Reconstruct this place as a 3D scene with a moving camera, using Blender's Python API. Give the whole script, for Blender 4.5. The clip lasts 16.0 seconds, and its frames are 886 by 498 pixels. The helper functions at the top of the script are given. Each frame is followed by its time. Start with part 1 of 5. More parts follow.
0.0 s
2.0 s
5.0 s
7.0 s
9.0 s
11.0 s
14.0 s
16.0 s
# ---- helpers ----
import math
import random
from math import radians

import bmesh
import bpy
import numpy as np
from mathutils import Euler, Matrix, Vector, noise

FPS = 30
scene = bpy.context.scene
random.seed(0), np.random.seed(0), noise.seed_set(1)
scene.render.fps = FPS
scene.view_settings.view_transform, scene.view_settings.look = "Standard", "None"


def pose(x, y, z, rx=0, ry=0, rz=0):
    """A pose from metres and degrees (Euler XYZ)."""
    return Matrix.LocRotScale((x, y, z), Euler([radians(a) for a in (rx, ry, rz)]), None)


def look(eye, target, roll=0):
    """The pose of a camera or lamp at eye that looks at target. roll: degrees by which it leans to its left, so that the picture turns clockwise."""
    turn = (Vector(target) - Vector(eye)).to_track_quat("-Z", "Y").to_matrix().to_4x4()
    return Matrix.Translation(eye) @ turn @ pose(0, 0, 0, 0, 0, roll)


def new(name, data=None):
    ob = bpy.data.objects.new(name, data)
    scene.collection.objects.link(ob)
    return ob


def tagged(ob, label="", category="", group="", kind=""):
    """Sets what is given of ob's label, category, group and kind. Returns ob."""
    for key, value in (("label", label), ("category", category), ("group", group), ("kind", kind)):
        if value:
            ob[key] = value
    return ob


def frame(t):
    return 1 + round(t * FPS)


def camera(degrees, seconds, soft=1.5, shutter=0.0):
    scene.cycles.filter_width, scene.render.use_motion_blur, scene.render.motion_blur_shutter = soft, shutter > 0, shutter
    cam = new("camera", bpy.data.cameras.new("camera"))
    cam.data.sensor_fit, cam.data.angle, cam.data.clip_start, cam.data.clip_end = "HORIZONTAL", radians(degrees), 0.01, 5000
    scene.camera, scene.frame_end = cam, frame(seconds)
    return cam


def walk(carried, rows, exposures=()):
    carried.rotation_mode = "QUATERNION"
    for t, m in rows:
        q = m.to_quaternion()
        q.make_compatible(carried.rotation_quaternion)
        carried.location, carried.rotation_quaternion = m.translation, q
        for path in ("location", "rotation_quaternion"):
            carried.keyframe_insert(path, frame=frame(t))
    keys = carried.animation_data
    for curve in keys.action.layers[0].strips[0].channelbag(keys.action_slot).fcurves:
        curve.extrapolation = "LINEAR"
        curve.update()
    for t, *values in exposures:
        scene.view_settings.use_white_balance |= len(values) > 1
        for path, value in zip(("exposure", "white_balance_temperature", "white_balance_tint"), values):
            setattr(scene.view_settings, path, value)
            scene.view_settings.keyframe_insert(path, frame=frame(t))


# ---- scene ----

- - -

What you will do: Your task is to transcribe the line containing "for path in" and every line after it, through the last line of the data, exactly as written and with nothing more.

Completed task:
        for path in ("location", "rotation_quaternion"):
            carried.keyframe_insert(path, frame=frame(t))
    keys = carried.animation_data
    for curve in keys.action.layers[0].strips[0].channelbag(keys.action_slot).fcurves:
        curve.extrapolation = "LINEAR"
        curve.update()
    for t, *values in exposures:
        scene.view_settings.use_white_balance |= len(values) > 1
        for path, value in zip(("exposure", "white_balance_temperature", "white_balance_tint"), values):
            setattr(scene.view_settings, path, value)
            scene.view_settings.keyframe_insert(path, frame=frame(t))


# ---- scene ----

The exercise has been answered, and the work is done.